In September 2021, the Government announced changes to the maximum amount of EQCover available (called the residential building cap) and associated premium (levy).

The EQCover building cap for a residential building containing one dwelling is usually $300,000 + GST for each natural disaster event.

The building cap that applies to an EQCover claim depends on when the damage it relates to occurred. If a property was damaged by a natural hazard event before 1 October 2023, the relevant building cap may be lower than this.  

Read more about the EQCover building cap and premium changes.  

The premiums charged for EQCover  are calculated to reflect the expected long-term costs of the perils covered by the EQC Scheme and the cost of administering it. Over time it is expected that the premiums, combined with investment of money in the fund, will help rebuild the Natural Disaster Fund following the Canterbury and Kaikoura earthquakes. 


What the Natural Disaster Fund is used for


The EQC levies paid as part of home insurance premiums are deposited in the Natural Disaster Fund. EQC then uses the money in the Fund to do its job under the Earthquake Commission Act 1993 (the Act). This includes:

  • settling claims made to Toka Tū Ake EQC;
  • purchasing reinsurance from international financial markets; 
  • meeting the costs of administering the EQC scheme; and 
  • improving understanding of natural hazard risk and how to reduce it by funding research and education.

Reinsurance


Since 1988, Toka Tū Ake EQC has purchased reinsurance (effectively insurance for insurers) to provide additional financial resources to meet claims in the event of a major natural disaster.
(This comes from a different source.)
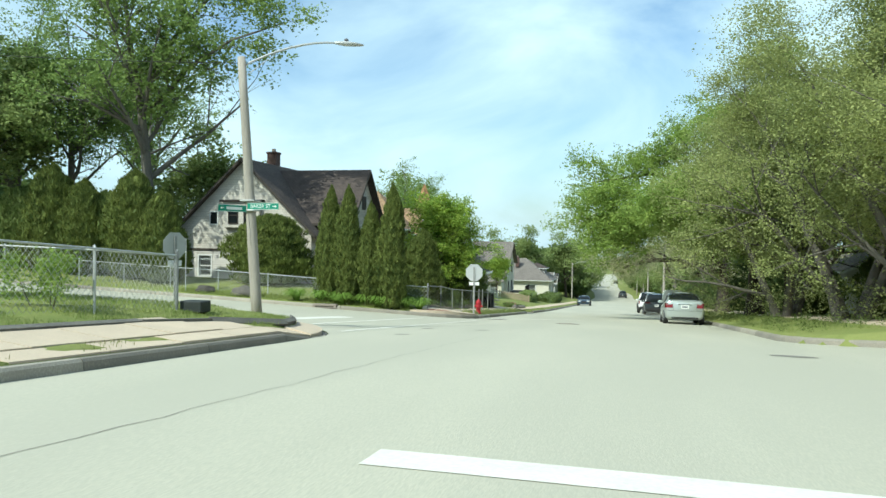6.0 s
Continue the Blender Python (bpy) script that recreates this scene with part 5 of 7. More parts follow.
# ---- trees and shrubs ----
def grow(rng, height, trunk, spread, limbs, levels=3, lean=0.0, droop=0.0, kids=4, rad=None, rise=0.75, stems=1, extras=(), taper=0.45):
    """A skeleton: list of (points, radii), and the tips that carry leaves."""
    rad = rad or height * 0.018
    runs, tips = [], []

    def branch(p, d, length, r, level):
        n = 5 if level < 2 else 3
        pts, rs = [p.copy()], [r]
        q, e = p.copy(), d.copy()
        for i in range(n):
            e = (e + Vector((rng.uniform(-1, 1), rng.uniform(-1, 1), rng.uniform(-0.6, 0.9) - droop * level * 0.6)) * 0.22).normalized()
            q = q + e * (length / n)
            pts.append(q.copy())
            rs.append(r * (1 - 0.72 * (i + 1) / n))
        runs.append((pts, rs))
        if level >= levels:
            tips.append((pts[-1], e))
            tips.append((pts[-2], e))
            return
        for k in range(kids):
            i = 1 + int((n - 1) * (k + rng.random() * 0.8) / kids)
            i = min(max(i, 1), n)
            side = Vector((rng.uniform(-1, 1), rng.uniform(-1, 1), rng.uniform(-0.5, 0.8) - droop))
            nd = (e * 0.7 + side.normalized() * 0.85).normalized()
            branch(pts[i], nd, length * rng.uniform(0.45, 0.65), rs[i] * 0.6, level + 1)
        tips.append((pts[-1], e))

    for s in range(stems):
        ang = 2 * math.pi * s / stems + rng.random()
        base = Vector((math.cos(ang) * 0.25, math.sin(ang) * 0.25, -0.25)) if stems > 1 else Vector((0, 0, -0.25))
        tilt = Vector((math.cos(ang) * 0.35, math.sin(ang) * 0.35, 1)).normalized() if stems > 1 else Vector((lean, lean * 0.4, 1)).normalized()
        r0 = rad / math.sqrt(stems) * 1.25
        pts, rs = [base], [r0 * 1.35]
        q, e = base.copy(), tilt.copy()
        n = 6
        for i in range(n):
            e = (e + Vector((rng.uniform(-1, 1), rng.uniform(-1, 1), 0.3)) * 0.07).normalized()
            q = q + e * ((height * rise) / n)
            pts.append(q.copy())
            rs.append(r0 * (1 - 0.75 * (i + 1) / n))
        runs.append((pts, rs))
        m = max(2, limbs // stems)
        for k in range(m):
            f = trunk / (height * rise) + (1 - trunk / (height * rise)) * (k + 0.3 * rng.random()) / m
            j = min(int(f * n), n - 1)
            p = pts[j].lerp(pts[j + 1], f * n - j)
            a = ang + 2.4 * k + rng.uniform(-0.4, 0.4)
            up = rng.uniform(0.15, 0.7) + 0.5 * f - droop
            d = Vector((math.cos(a), math.sin(a), up)).normalized()
            ln = spread * rng.uniform(0.75, 1.05) * (1.0 - taper * max(f - 0.35, 0) / 0.65)
            branch(p, d, ln * 0.8, rs[j] * 0.55, 1)
        branch(pts[-1], e, height * (1 - rise) * 0.8, rs[-1], 1)
    for path, r in extras:
        pts = [Vector(p) for p in path]
        rs = [r * (1 - 0.8 * i / (len(pts) - 1)) for i in range(len(pts))]
        runs.append((pts, rs))
        for i in range(1, len(pts)):
            dirn = (pts[i] - pts[i - 1]).normalized()
            for k in range(5):
                side = Vector((rng.uniform(-1, 1), rng.uniform(-1, 1), rng.uniform(-0.7, 0.7) - droop))
                branch(pts[i - 1].lerp(pts[i], rng.random()), (dirn * 0.6 + side.normalized() * 0.8).normalized(), rng.uniform(1.1, 1.9), rs[i] * 0.55, 2)
        tips.append((pts[-1], dirn))
    return runs, tips


def leaf_quads(nrng, tips, count, size, sigma, flat=0.5, hang=0.0, clump=0.0, per=10, corners=4):
    """Leaves scattered in small sprays round the tips."""
    c = np.array([t[0][:] for t in tips])
    if clump:
        k = max(count // per, 1)
        centres = c[nrng.integers(0, len(c), k)] + nrng.normal(0, sigma, (k, 3)) * np.array([1, 1, 0.75])
        pos = centres[nrng.integers(0, k, count)] + nrng.normal(0, clump, (count, 3)) * np.array([1, 1, 0.6])
    else:
        pos = c[nrng.integers(0, len(c), count)] + nrng.normal(0, sigma, (count, 3)) * np.array([1, 1, 0.75])
    pos[:, 2] -= hang * np.abs(nrng.normal(0, 1, count))
    u = nrng.normal(0, 1, (count, 3))
    u[:, 2] *= flat
    u /= np.linalg.norm(u, axis=1)[:, None]
    w = nrng.normal(0, 1, (count, 3))
    w[:, 2] *= flat
    w -= (w * u).sum(1)[:, None] * u
    w /= np.linalg.norm(w, axis=1)[:, None]
    s = size * nrng.uniform(0.6, 1.25, count)[:, None]
    if corners == 3:
        return np.stack([pos - u * s * 0.5, pos + w * s * 0.42 + u * s * 0.25, pos - w * s * 0.42 + u * s * 0.4], axis=1)
    return np.stack([pos - u * s * 0.5, pos + w * s * 0.36 - u * s * 0.05, pos + u * s * 0.55, pos - w * s * 0.36 - u * s * 0.05], axis=1)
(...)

Toka Tū Ake EQC negotiates to buy reinsurance on the international market on an annual basis. In 2021, we paid around $190 million in reinsurance premiums to secure nearly $7 billion in reinsurance cover.

Like many other forms of insurance, Toka Tū Ake EQC must pay an excess or “deductible” for any claim it makes to reinsurers. Toka Tū Ake EQC’s current deductible on reinsurance cover is $1.75 billion, which means that EQC must meet the cost of all claims up to $1.75 billion before it is able to call on that reinsurance cover. 

The deductible is charged for each natural disaster “event”. Claims from the Kaikoura earthquake, for example, have cost Toka Tū Ake EQC about $530 million, so this was paid from the Natural Disaster Fund rather than from reinsurance.

Since 1988, Toka Tū Ake EQC has paid over $2 billion in reinsurance premiums and has received more than $4 billion from reinsurers to cover claim costs from the Canterbury Earthquake Sequence.


Crown Guarantee


Toka Tū Ake EQC also pays $10 million to the Crown annually from the Natural Disaster Fund for the Crown Guarantee. This provides a guarantee to Toka Tū Ake EQC that all of the claims made to Toka Tū Ake EQC will be met by the government if the Fund is fully spent. In November 2018 Toka Tū Ake EQC drew-down funds under the Crown Guarantee for the first time. To date, Toka Tū Ake EQC has received around $200 million under the Crown Guarantee.

Through the operation of the Crown Guarantee Deed, Toka Tū Ake EQC maintains a minimum balance of $50 million in the Fund to ensure that it has sufficient resources on hand to meet its financial obligations as they fall due.


Rebuilding the Natural Disaster Fund


At the time of the Canterbury earthquakes, the Natural Disaster Fund held $6.1 billion. The increase in EQC levy from 1 November 2017 will allow Toka Tū Ake EQC to rebuild the Natural Disaster Fund to $1.75 billion by 2030, assuming there are no further large natural disasters.  


How the Fund is invested


The money in the Natural Disaster Fund is invested in accordance with relevant provisions of the Act, Ministerial Directions made under the Act and the Crown Entities Act 2004. Over its history, the Fund has invested in a mixture of New Zealand government stock and global equities. 

Consistent with the approach of other Crown Financial Institutions, Toka Tū Ake EQC also complies with the United Nations Principles for Responsible Investment.